Nosotros y Erasmo

Hace cinco siglos, Erasmo de Rotterdam encontró el gusto a la democracia y a las tradiciones cívicas en las ciudades burguesas de los Países Bajos. En Francia desarrolló su hambre intelectual y el rechazo al academicismo. En Inglaterra, con la ayuda de Tomás Moro, emprendió la síntesis entre pensamiento clásico y pensamiento cristiano. En Italia se imbuyó de espíritu renacentista, consolidó su afán reformador y aprendió los secretos de la revolucionaria imprenta. Y finalmente, Suiza fue su refugio. Fue, sin duda, el gran humanista europeo. Sintomáticamente, en la Península Ibérica no quiso poner nunca los pies: la encontraba un lugar poco seguro, donde la Inquisición tenía demasiado poder.

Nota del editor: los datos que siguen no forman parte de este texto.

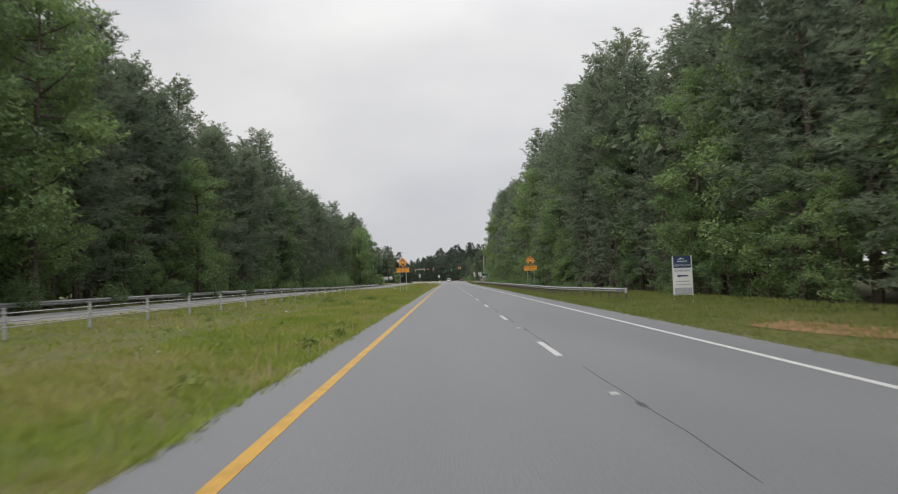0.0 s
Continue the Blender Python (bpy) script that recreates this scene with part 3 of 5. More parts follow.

La Cataluña medieval había formado parte del corazón de Europa. A partir del Renacimiento cada vez le costó más alzar la cabeza. Mientras todo giraba alrededor del Mediterráneo lo tuvo más fácil. Cuando el centro se movió hacia el Atlántico y hacia el norte, perdió peso. Si nos elevamos por encima de las luchas peninsulares, el afán catalán en la modernidad (siglos XVI, XVII y XVIII) y la contemporaneidad (XIX, XX y XXI) ha consistido en tratar de volver a encontrar su lugar en Europa. Sin duda, no lo hemos encontrado. Nos hemos quedado siempre atascados dentro de la monarquía hispánica, conquistadora e imperial primero, y decadente después.

El Novecentismo fue el último intento serio de poner a Cataluña en el mapa. Nuestros intelectuales salieron a recorrer Europa, a formarse, a encontrar modelos para construir un miniestado catalán. La respuesta española, violenta, fue la dictadura de Primo de Rivera. Además, como explica Jordi Casassas en el ensayo que acaba de recibir el premio Carles Rahola, aquella voluntad europeísta coincidió con el derrumbe continental de la I Guerra Mundial y, de fondo, con la creciente confrontación entre comunismo y fascismo que llevaría a la II Guerra Mundial. Ni el europeísmo ni la concordia de clases del Novecentismo encontraron el momento adecuado.

Después de más de un siglo de intentos frustrados, el catalanismo ha optado ahora por encontrar su lugar en Europa por la vía del Estado propio. Nuevamente se encuentra, sin embargo, con una Europa en crisis. Cuando queremos llegar a ser europeos de pleno derecho, los británicos se marchan y el euroescepticismo xenófobo crece por todas partes. El eje franco-alemán no tiene suficiente fuerza ni voluntad para liderar un paso adelante. No tenemos suerte. Nuestro empuje coincide con una Europa paralizada, asustada. Los regímenes nacionales surgidos tras la II Guerra Mundial se tambalean: los grandes partidos socialistas y conservadores van a la baja. Resurge la ultraderecha y aparecen populismos de diferente alcance.

Hay que ser conscientes de ello. Soy de los que piensan que el camino emprendido no tiene freno. Retroceder supondría volver más atrás que la casilla de salida autonómica. Hay que seguir, pues. Pero debemos tener claro que el contexto europeo no ayuda. Nos ayuda, en todo caso, la debilidad de España, debilidad que también tiene una clave europea: España cree poco en Europa, es un Estado muy nacionalista, que además se siente débil y, por tanto, desconfía de Bruselas y Berlín. Ser parte le fue bien para pasar página de la dictadura y modernizarse a base de subvenciones, pero ahora que van mal, ahora que tiene que rendir cuentas, trata de ir tirando, la picaresca de siempre: hacer ver que cumple sin cumplir, culpar del déficit a los gobiernos autonómicos, suplicar prórrogas… Europa ya sabe que España es un problema. Y sin embargo teme que sin Cataluña sea un problema mayor. ¿Cómo lo podemos hacer para que Cataluña no sea vista como un problema, sino como una parte de la solución para Europa, para hacer una Europa más democrática y dinámica, una Europa que como Erasmo coja lo mejor de cada tierra? Esta es la cuestión.